病気やケガで高齢の親に介護問題が浮上すると子供は病院や役所関連のさまざまな手続きに奔走することになる。それは遠く離れて暮らしているほど大変なのだが、事前に基本的情報を把握しておけば事を進めやすい。

まず推奨したいのは、親の健康保険証と介護保険証、通院している病院の診察券のコピーを手元に置いておくこと。これらを把握していれば、病院や役所などに電話やメールで問い合わせをする際、話がスムーズにいく。

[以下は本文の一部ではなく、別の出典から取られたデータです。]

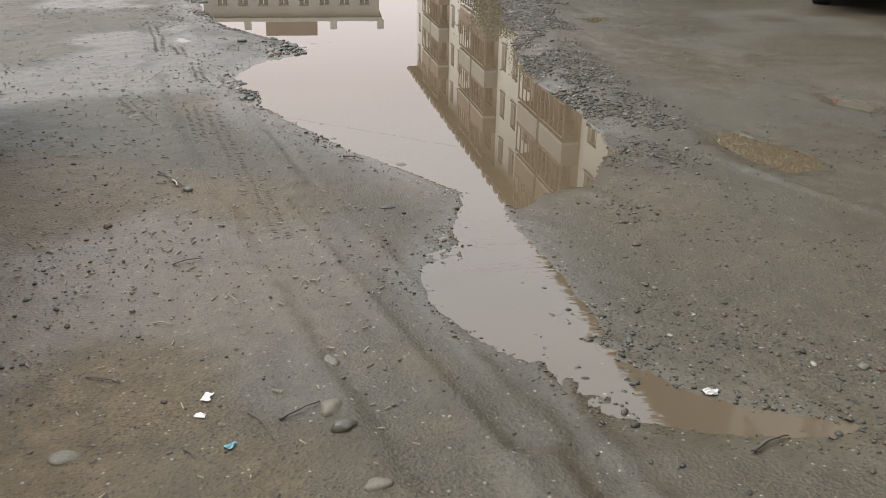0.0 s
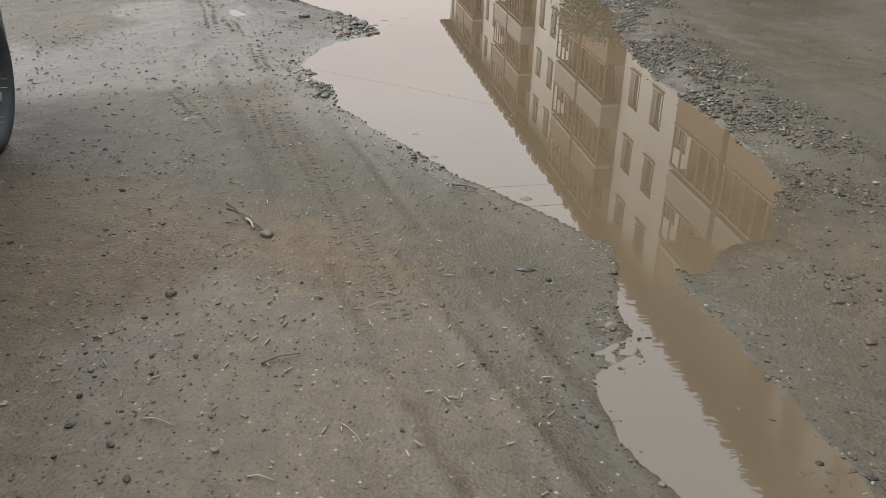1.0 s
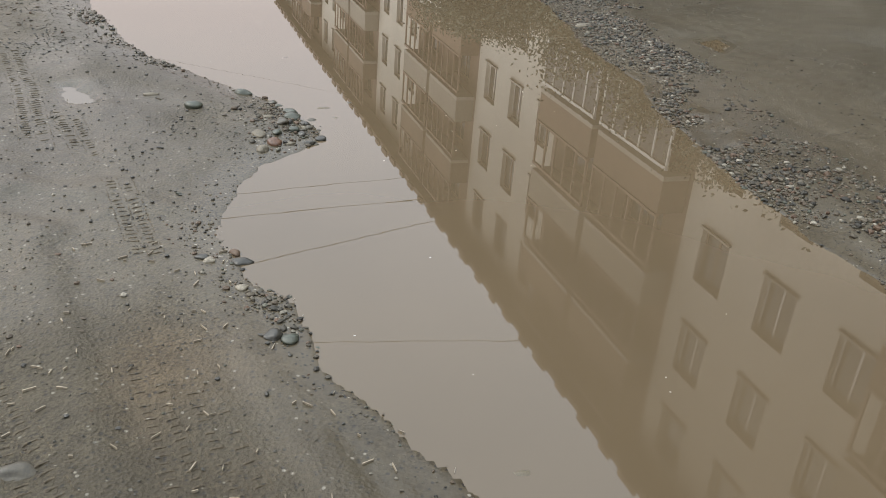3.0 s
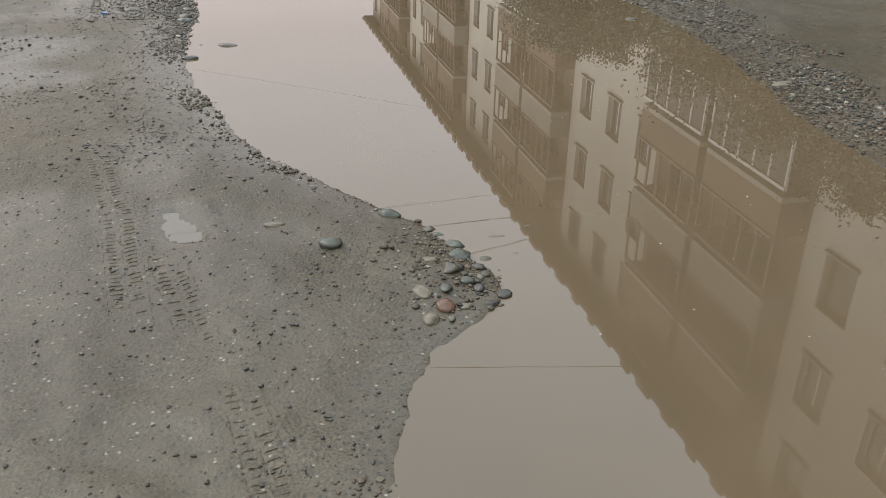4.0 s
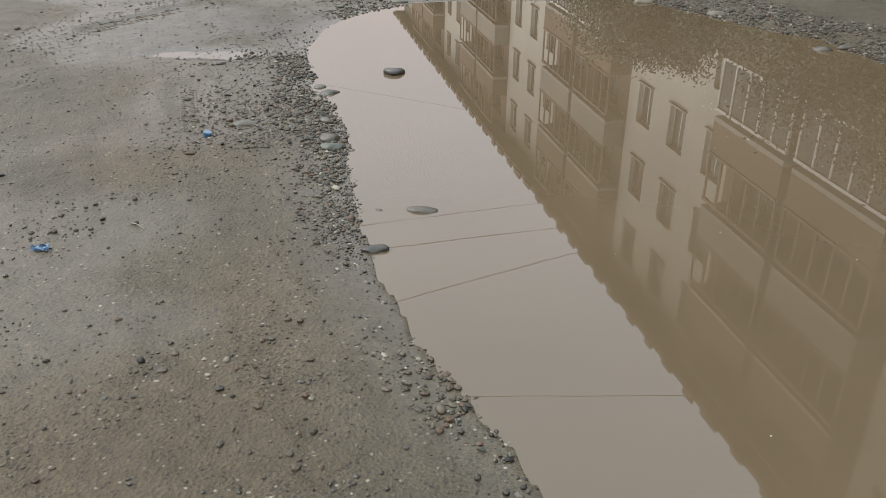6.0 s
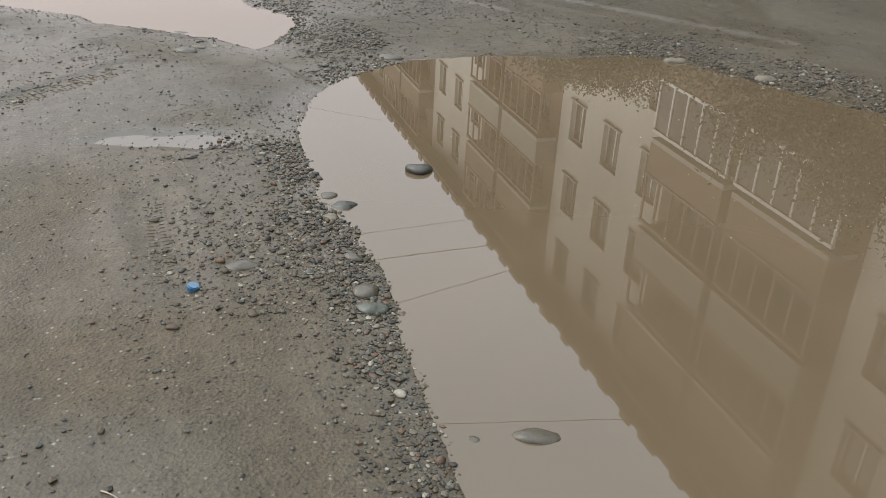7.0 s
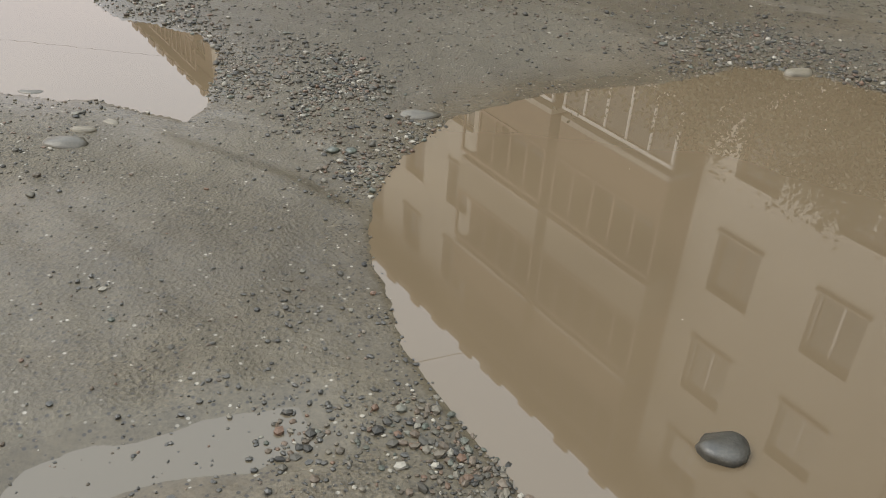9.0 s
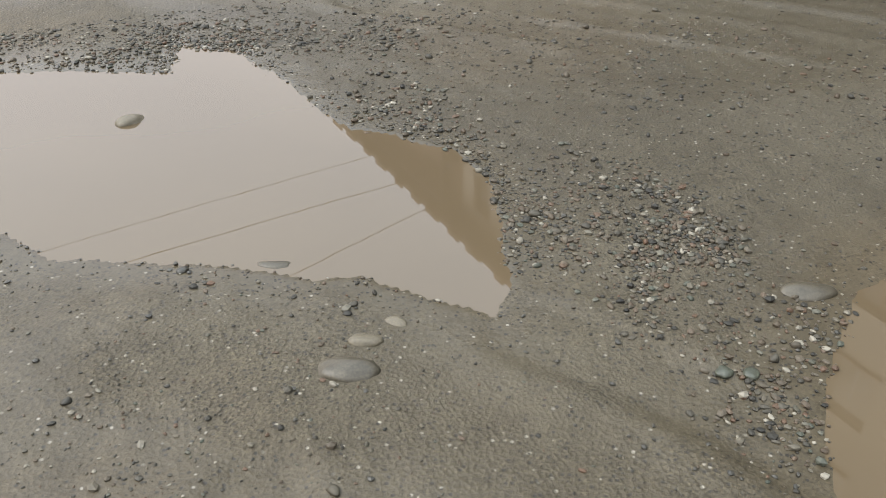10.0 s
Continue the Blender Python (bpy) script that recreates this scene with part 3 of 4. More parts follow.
# ---- parked cars ----
def car(paint, label):
    root = tagged(new("car"), label, "car")
    prof = [(-2.1, 0.42), (-2.12, 0.75), (-2.05, 0.98), (-1.55, 1.06), (-1.0, 1.42), (-0.2, 1.50), (0.55, 1.44), (1.15, 1.02), (1.9, 0.90), (2.12, 0.72), (2.15, 0.42),
            (1.78, 0.30), (1.72, 0.55), (1.40, 0.68), (1.08, 0.55), (1.02, 0.18), (-0.98, 0.18), (-1.04, 0.55), (-1.36, 0.68), (-1.68, 0.55), (-1.74, 0.30)]
    bm = bmesh.new()
    sides = []
    for x, tuck in ((-0.84, 0.13), (0.84, -0.13)):
        sides.append([bm.verts.new((x + (tuck if z > 1.1 else 0), y, z)) for y, z in prof])
        for v in sides[-1]:
            v.co.x *= 1 - 0.22 * max(0, abs(v.co.y) - 1.75) / 0.4
    for i in range(len(prof)):
        j = (i + 1) % len(prof)
        bm.faces.new((sides[0][i], sides[0][j], sides[1][j], sides[1][i]))
    for s in sides:
        bm.faces.new(s)
    bmesh.ops.recalc_face_normals(bm, faces=bm.faces)
    bmesh.ops.bevel(bm, geom=[e for e in bm.edges if abs(e.verts[0].co.x - e.verts[1].co.x) < 0.3 and min(v.co.z for v in e.verts) > 0.6], offset=0.05, segments=2, affect='EDGES')
    part("body", bm, paint, root)
    part("bumper", boxes((-0.68, 0.68, -2.2, -2.0, 0.30, 0.60), bevel=0.04), DARKPL, root, "black plastic rear bumper")
    part("bumper", boxes((-0.66, 0.66, 2.02, 2.22, 0.28, 0.58), bevel=0.04), DARKPL, root, "black plastic front bumper")
    for x in (-1, 1):
        part("window", boxes((x * 0.775 - 0.02, x * 0.775 + 0.02, -1.0, -0.25, 1.1, 1.38), (x * 0.775 - 0.02, x * 0.775 + 0.02, -0.17, 0.6, 1.1, 1.36), bevel=0.015), GLASS, root)
        part("headlight", boxes((x * 0.52 - 0.16, x * 0.52 + 0.16, 2.03, 2.14, 0.68, 0.84), bevel=0.03), LAMPW, root)
        part("tail_light", boxes((x * 0.55 - 0.12, x * 0.55 + 0.12, -2.13, -2.05, 0.72, 0.95), bevel=0.03), LAMPR, root)
        part("door_handle", boxes((x * 0.86 - 0.015, x * 0.86 + 0.015, -0.5, -0.32, 0.93, 0.97), bevel=0.008), paint, root)
        part("mirror", boxes((x * 0.95 - 0.09, x * 0.95 + 0.09, 0.62, 0.74, 1.0, 1.14), bevel=0.03), paint, root)
        for y in (-1.36, 1.40):
            turn = pose(x * 0.76, y, 0.315, 0, 90, 0)
            bm = bmesh.new()
            for i in range(40):
                a = 2 * math.pi * i / 40
                for rad, w in ((0.225, 0.085), (0.265, 0.10), (0.300, 0.092), (0.315, 0.07), (0.315, -0.07), (0.300, -0.092), (0.265, -0.10), (0.225, -0.085)):
                    bm.verts.new((rad * math.cos(a), rad * math.sin(a), w))
            bm.verts.ensure_lookup_table()
            for i in range(40):
                for j in range(8):
                    bm.faces.new([bm.verts[v] for v in (i * 8 + j, i * 8 + (j + 1) % 8, (i + 1) % 40 * 8 + (j + 1) % 8, (i + 1) % 40 * 8 + j)])
            bmesh.ops.recalc_face_normals(bm, faces=bm.faces)
            bm.transform(turn)
            wheel = part("wheel", bm, TYRE, root, "dusty black tyre", True)
            bm = bmesh.new()
            bmesh.ops.create_cone(bm, cap_ends=False, segments=32, radius1=0.226, radius2=0.226, depth=0.17)
            bmesh.ops.create_cone(bm, cap_ends=True, segments=16, radius1=0.06, radius2=0.05, depth=0.13)
            for i in range(7):
                got = bmesh.ops.create_cube(bm, size=1.0, matrix=pose(0, 0, x * 0.05, 0, 0, 360 / 7 * i) @ pose(0.13, 0, 0) @ Matrix.Diagonal((0.2, 0.04, 0.025, 1)))
            bm.transform(turn)
            part("rim", bm, ALLOY, wheel, "silver spoked rim")
            bm = bmesh.new()
            bmesh.ops.create_cone(bm, cap_ends=True, segments=24, radius1=0.20, radius2=0.20, depth=0.02, matrix=pose(0, 0, -x * 0.02))
            bm.transform(turn)
            part("brake_disc", bm, DARKPL, wheel)
    return root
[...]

特に役所に問い合わせをする時は、親の生年月日や住所、連絡先、保険証番号などの情報を確認され、答えられないと「当市では高齢者向けに健康教室を開いています」とか「包括支援センターの連絡先をお教えしましょうか」などの一般論的な回答しか得られない。逆に、それらのデータを答えることで家族からの相談と認識され、役所で持っているデータベースをもとにした個人的なアドバイスも受けやすい。

たとえば、筆者が電話相談した時は「お母さまなら1人暮らしの高齢者として、3カ月前に見守り訪問していますね。歩行がちょっと怪しいようですが、現在はどのような状況ですか」と、余計な説明をしなくても、速やかに本題へ入ることができた。

転倒による圧迫骨折で電話相談した時は「それでしたら要介護認定を申請した方がいいでしょう。必要なら自宅近くのショートステイの空きを調べますよ」と、すぐに対応。おかげで翌日にはショートステイに入り、ケアマネジャーの候補者もピックアップしてもらうことができた。

なお、すでに要介護認定されている親なら先に挙げた証書類のほか、介護保険負担割合証というものがあるはず。介護保険サービスを利用する際の負担額(1割.2割.3割)が記されたものなので、コピーしておくことを忘れずに。

もうひとつ、介護保険負担限度額認定証というものもあり、これがあれば介護保険施設を利用した時の住居費・食費の負担が減額される。持っていれば介護にかかる費用がかなり助かるのだが対象の世帯全員及び配偶者が住民税非課税、預貯金を証明する書類を添付したうえでの申請が必要など、ハードルは高い。

ちなみに介護保険負担限度額認定証について役所に問い合わせをすると、申請対象かどうか判断するため「親御さんは生活保護を受けていますか」から始まり、預貯金の額も確認されるはず。知っていないと前に進まないうえ、世帯年収が一般的なサラリーマン家庭の資産なら対象にならないことがほとんどだ。この件についての詳細はまた別の機会に紹介しよう。